Appellant contends that the indictment is fatally defective in that it does not describe the property taken.
Robbery at common law is the felonious taking of money or goods of any value from the person of another, or in his presence, against his will, by violence or putting him in fear. State v. Lawrence, 262 N.C. 162, 136 S.E.2d 595; State v. Stewart, 255 N.C. 571, 122 S.E. 355. It will be noted that an element of the offense is the taking of money or goods, i. e., personal property.
We have said in a number of cases that in an indictment for robbery the kind and value of the property taken is not material the gist of the offense is not the taking, but a taking by force or putting in fear. State v. Sawyer, 224 N.C. 61, 29 S.E.2d 34; State v. Brown, 113 N.C. 645, 18 S.E. 51; State v. Burke, 73 N.C. 83. See also State v. Mull, 224 N.C. 574, 31 S.E.2d 764. However, in these cases the objection was not that there was no description but that the description was insufficient; the indictments described the property in general terms, such as "money."
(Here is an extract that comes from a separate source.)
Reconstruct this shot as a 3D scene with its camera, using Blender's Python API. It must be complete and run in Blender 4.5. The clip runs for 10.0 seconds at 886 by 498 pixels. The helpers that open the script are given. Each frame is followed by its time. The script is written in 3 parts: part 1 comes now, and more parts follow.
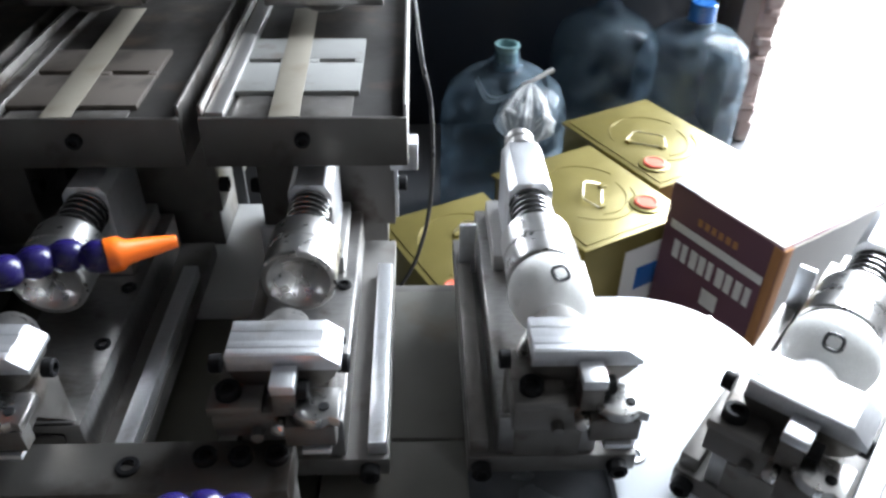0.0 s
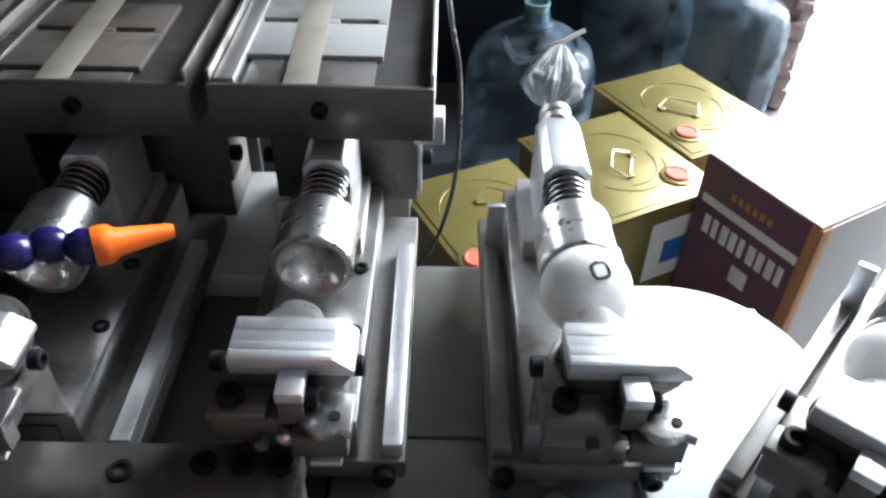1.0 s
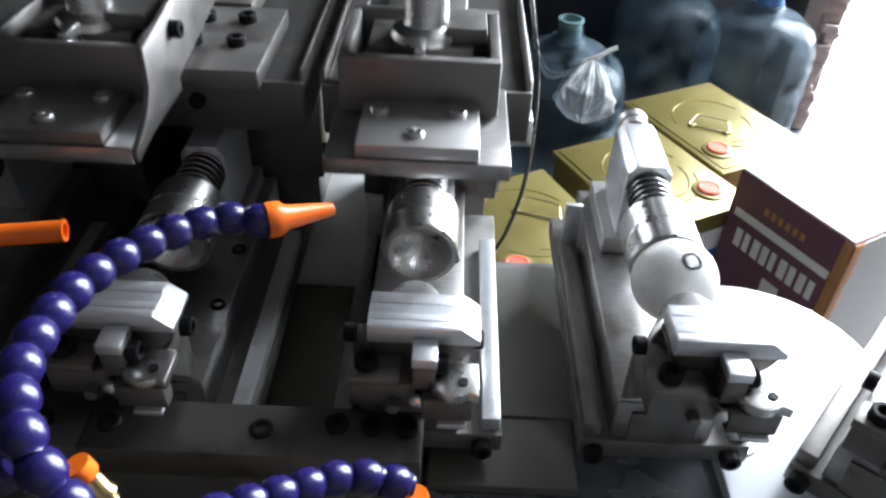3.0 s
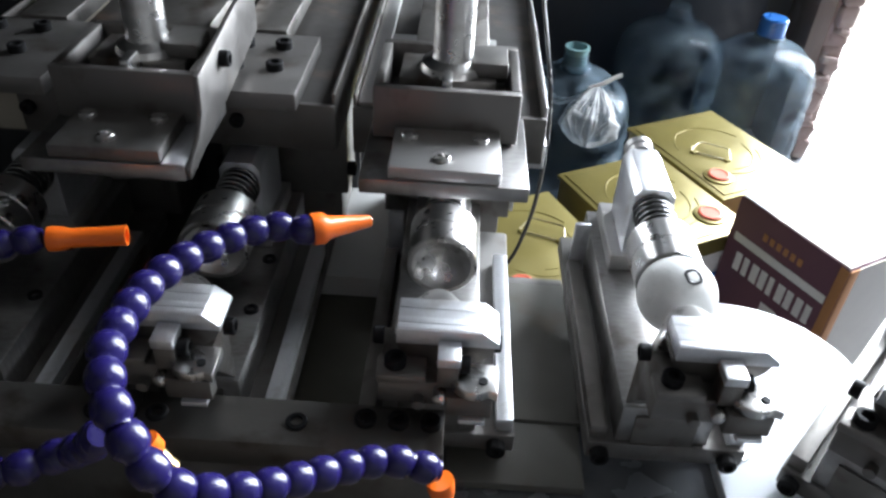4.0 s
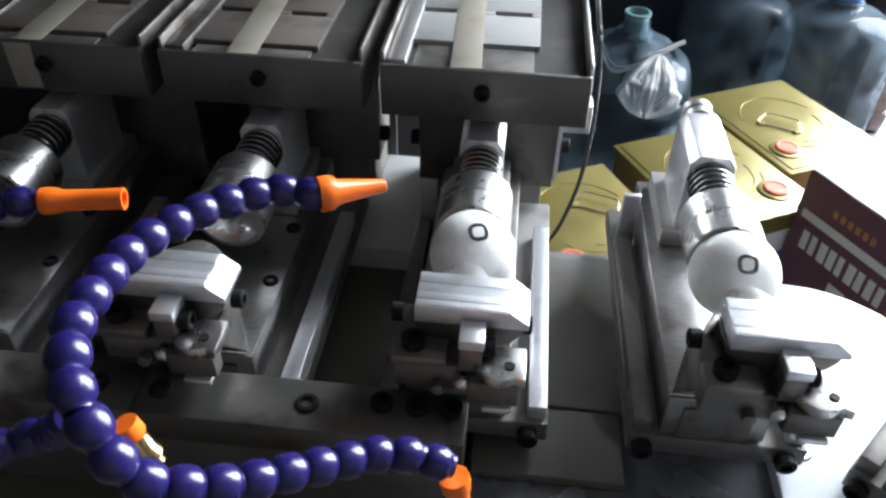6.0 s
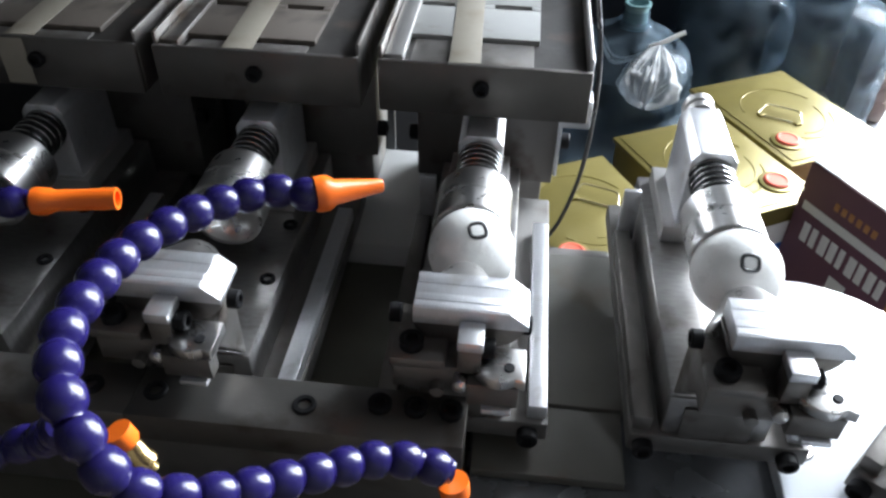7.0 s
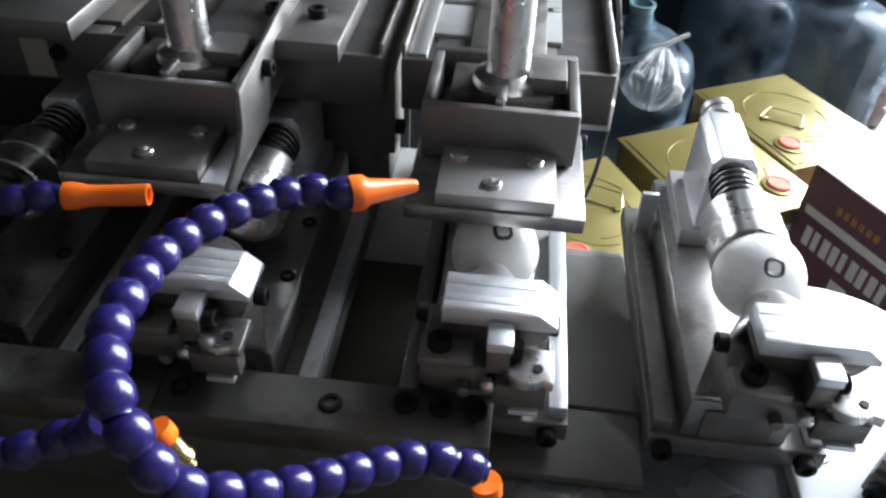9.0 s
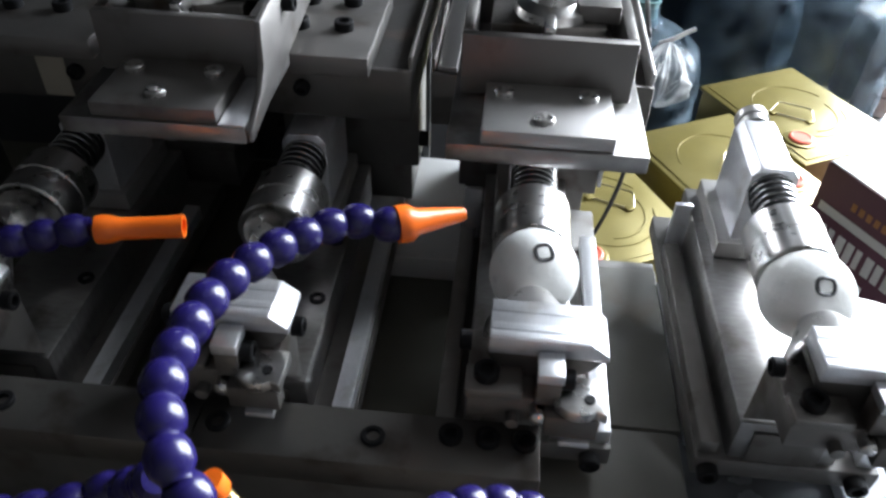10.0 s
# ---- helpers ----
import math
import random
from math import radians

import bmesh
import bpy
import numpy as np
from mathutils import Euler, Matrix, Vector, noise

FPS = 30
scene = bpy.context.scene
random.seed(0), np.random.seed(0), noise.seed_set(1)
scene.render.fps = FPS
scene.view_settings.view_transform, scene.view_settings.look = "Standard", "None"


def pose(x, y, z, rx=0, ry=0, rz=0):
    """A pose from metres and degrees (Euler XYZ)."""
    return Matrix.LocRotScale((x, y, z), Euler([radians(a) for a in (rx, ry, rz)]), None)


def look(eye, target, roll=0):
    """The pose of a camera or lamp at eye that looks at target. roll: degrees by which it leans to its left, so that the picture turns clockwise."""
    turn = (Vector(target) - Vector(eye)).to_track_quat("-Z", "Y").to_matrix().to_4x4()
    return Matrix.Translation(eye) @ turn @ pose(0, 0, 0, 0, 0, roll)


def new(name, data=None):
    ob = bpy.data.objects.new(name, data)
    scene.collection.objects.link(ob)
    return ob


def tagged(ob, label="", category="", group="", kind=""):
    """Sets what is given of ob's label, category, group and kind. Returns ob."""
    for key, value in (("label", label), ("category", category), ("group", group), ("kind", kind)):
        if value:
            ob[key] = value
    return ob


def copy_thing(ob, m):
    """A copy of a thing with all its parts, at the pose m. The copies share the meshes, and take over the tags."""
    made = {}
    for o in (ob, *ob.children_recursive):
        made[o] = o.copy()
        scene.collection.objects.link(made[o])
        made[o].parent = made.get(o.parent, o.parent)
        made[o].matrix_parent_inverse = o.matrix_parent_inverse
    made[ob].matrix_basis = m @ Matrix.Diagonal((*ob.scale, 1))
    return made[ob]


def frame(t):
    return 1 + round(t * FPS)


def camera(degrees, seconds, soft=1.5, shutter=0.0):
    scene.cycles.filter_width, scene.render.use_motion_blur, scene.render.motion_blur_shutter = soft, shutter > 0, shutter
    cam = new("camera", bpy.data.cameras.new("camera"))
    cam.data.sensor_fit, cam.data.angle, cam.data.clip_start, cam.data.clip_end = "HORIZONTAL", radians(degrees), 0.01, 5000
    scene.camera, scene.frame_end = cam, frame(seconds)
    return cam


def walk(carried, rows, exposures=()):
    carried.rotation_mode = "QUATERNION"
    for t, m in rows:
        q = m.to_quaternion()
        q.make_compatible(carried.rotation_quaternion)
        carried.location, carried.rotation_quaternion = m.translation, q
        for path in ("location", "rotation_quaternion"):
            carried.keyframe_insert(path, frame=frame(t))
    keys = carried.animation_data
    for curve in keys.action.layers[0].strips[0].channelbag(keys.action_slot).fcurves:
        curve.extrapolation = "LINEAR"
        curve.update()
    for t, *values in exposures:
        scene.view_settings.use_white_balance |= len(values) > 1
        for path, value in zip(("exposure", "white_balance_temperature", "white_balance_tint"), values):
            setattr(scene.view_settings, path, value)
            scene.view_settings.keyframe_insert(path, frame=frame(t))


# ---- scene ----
cam = camera(60.18, 10.0, 2.6, 0.5)
PATH = [
    (0, (0.0592, -0.2889, 0.2907), (0.0717, 0.0318, 0.0520), 0.71),
    (0.5, (0.0251, -0.2899, 0.2911), (0.0655, 0.0212, 0.0430), 2.70),
    (1, (0.0560, -0.2518, 0.2809), (0.0592, 0.0552, 0.0245), 1.50),
    (1.5, (0.0466, -0.2678, 0.2759), (0.0499, 0.0375, 0.0176), 0.83),
    (2, (0.0250, -0.2770, 0.2824), (0.0304, 0.0335, 0.0303), 0.50),
    (2.5, (0.0154, -0.2747, 0.2830), (0.0173, 0.0352, 0.0300), 1.42),
    (4, (-0.0016, -0.3124, 0.3050), (-0.0027, 0.0061, 0.0630), 3.63),
    (4.5, (-0.0055, -0.3107, 0.3029), (-0.0114, 0.0083, 0.0615), 3.28),
    (5, (-0.0103, -0.3067, 0.2966), (-0.0268, 0.0089, 0.0513), 2.49),
    (5.5, (-0.0072, -0.2931, 0.2876), (-0.0372, 0.0186, 0.0387), 1.66),
    (6, (0.0114, -0.2850, 0.2830), (-0.0180, 0.0228, 0.0293), 1.30),
    (7.5, (0.0104, -0.2779, 0.2831), (-0.0177, 0.0263, 0.0250), 1.34),
    (8, (0.0088, -0.2772, 0.2823), (-0.0177, 0.0266, 0.0233), 1.59),
    (8.5, (0.0051, -0.2768, 0.2835), (-0.0191, 0.0271, 0.0246), 2.00),
    (9, (-0.0036, -0.2804, 0.2843), (-0.0288, 0.0237, 0.0257), 2.51),
    (9.5, (-0.0119, -0.2809, 0.2838), (-0.0382, 0.0230, 0.0251), 2.27),
    (10, (-0.0242, -0.2652, 0.2868), (-0.0480, 0.0369, 0.0257), 1.71),
]
walk(cam, [(t, look(eye, target, roll)) for t, eye, target, roll in PATH])

# ---- world, daylight ----
world = bpy.data.worlds.new("daylight")
scene.world = world
world.use_nodes = True
wn = world.node_tree.nodes
sky = wn.new("ShaderNodeTexSky")
sky.sky_type, sky.sun_disc = "NISHITA", False
sky.sun_elevation, sky.sun_rotation = radians(57), radians(28)
world.node_tree.links.new(sky.outputs[0], wn["Background"].inputs[0])
wn["Background"].inputs[1].default_value = 0.12

sun = new("sun", bpy.data.lights.new("sun", "SUN"))
sun.data.energy, sun.data.angle, sun.data.color = 5.0, radians(0.5), (1.0, 0.95, 0.88)
SUN_FROM = Vector((math.sin(radians(28)) * math.cos(radians(57)), math.cos(radians(28)) * math.cos(radians(57)), math.sin(radians(57))))
sun.matrix_world = look(SUN_FROM * 5, (0, 0, 0))

FLOOR = -0.74          # workshop floor
WALL_Y = 1.75          # back wall, inner face
DOOR_X0, DOOR_X1, DOOR_TOP, ROOF = 0.98, 3.3, 2.70, 2.95

door_light = new("doorway_skylight", bpy.data.lights.new("doorway_skylight", "AREA"))
door_light.data.shape, door_light.data.size, door_light.data.size_y = "RECTANGLE", DOOR_X1 - DOOR_X0 - 0.1, 3.2
door_light.data.energy, door_light.data.color = 470, (0.84, 0.915, 1.0)
door_light.matrix_world = look(((DOOR_X0 + DOOR_X1) / 2, WALL_Y + 0.3, 0.98), ((DOOR_X0 + DOOR_X1) / 2 - 0.5, 0, 0.5))
scene.view_settings.exposure = 1.05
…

In our opinion an indictment for robbery must contain a description of the property sufficient, at least, to show that such property is the subject of robbery. To constitute the offense of robbery the property taken must be such as is the subject of larceny. State v. Trexler, 4 N.C. 188; 46 Am.Jur., Robbery, s. 8, p. 142. Larceny, as a common law offense, is concerned with personal property only and, unless otherwise provided by statute, does not include the severance, taking and carrying away of chattels real. State v. Jackson, 218 N.C. 373, 11 S.E.2d 149, 131 A.L.R. 143. "Any money or personal property, corporeal in nature or capable of appropriation by another than the owner, and which is recognized by law as property, may be the subject of larceny." 32 Am.Jur., Larceny, s. 74, p. 983.
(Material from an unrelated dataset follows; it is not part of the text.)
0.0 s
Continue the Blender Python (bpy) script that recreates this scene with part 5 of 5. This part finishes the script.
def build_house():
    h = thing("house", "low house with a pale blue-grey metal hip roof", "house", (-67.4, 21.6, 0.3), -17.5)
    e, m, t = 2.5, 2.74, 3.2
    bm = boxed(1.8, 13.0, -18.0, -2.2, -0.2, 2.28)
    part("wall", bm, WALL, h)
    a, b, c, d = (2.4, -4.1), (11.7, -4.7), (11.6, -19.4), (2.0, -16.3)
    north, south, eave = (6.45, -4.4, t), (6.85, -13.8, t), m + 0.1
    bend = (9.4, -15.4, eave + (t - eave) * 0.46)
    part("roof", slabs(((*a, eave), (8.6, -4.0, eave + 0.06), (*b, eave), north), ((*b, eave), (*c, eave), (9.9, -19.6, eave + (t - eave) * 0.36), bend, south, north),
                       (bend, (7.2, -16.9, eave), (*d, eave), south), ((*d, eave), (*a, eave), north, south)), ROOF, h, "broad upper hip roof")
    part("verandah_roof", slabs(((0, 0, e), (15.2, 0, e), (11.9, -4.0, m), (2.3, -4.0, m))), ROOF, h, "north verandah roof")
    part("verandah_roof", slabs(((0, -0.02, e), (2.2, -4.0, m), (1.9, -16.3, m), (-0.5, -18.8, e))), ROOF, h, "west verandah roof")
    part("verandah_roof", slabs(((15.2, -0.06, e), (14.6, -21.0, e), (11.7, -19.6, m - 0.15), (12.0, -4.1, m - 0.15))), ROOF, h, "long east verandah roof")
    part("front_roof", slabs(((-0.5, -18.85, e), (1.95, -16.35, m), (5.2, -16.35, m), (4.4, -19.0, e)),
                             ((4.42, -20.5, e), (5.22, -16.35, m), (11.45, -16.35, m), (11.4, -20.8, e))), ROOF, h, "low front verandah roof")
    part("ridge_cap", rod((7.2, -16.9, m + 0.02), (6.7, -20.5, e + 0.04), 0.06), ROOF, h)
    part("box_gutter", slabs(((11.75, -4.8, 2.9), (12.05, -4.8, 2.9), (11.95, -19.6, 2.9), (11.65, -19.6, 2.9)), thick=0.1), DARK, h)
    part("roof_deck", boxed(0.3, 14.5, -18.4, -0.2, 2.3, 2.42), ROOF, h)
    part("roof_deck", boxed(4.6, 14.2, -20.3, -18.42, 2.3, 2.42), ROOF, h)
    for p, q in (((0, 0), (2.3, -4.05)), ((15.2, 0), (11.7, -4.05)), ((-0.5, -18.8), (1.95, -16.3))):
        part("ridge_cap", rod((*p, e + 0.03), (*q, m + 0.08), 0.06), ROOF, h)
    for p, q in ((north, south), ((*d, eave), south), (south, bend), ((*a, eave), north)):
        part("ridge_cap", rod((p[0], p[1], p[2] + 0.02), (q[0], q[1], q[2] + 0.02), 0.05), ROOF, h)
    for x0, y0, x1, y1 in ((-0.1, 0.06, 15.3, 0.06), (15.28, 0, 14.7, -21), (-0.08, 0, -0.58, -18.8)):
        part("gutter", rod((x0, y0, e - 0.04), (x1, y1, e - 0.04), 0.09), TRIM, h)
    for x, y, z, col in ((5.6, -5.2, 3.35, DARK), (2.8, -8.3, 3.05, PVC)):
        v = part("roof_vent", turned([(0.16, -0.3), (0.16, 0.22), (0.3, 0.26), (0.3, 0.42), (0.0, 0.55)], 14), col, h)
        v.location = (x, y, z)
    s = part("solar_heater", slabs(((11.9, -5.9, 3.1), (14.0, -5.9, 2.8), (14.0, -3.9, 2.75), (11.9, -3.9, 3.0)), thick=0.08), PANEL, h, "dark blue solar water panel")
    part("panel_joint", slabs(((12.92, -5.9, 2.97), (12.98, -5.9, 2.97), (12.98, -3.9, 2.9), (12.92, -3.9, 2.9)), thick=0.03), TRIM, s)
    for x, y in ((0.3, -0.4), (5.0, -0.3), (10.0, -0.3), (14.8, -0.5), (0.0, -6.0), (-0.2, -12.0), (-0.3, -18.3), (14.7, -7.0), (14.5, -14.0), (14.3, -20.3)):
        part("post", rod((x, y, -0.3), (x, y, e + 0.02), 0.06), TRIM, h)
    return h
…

The indictment in the instant case does not describe the property or even state that property was taken. It merely states that the accused did "rob him (prosecuting witness) of the value of One Thousand Dollars." What it was that had this value does not appear. In our opinion the indictment is insufficient. G.S. 15-153 does not dispense with the requirement that the essential elements of an offense must be *17 charged in the bill of indictment. State v. Gibbs, 234 N.C. 259, 66 S.E.2d 883. The warrant under which appellant was originally arrested itemizes and describes the property with sufficient particularity. But the warrant does not supply the deficiency in the bill. A charge in a bill of indictment must be complete in itself, and contain all of the material allegations which constitute the offense charged. State v. Smith, 241 N.C. 301, 84 S.E.2d 913. It is an essential of jurisdiction that a criminal offense shall be sufficiently charged in the indictment. State v. Thornton, 251 N.C. 658, 111 S.E.2d 901.
Judgment is arrested. But appellant is not entitled to discharge. The State, if it so elects, may put him on trial upon a proper indictment.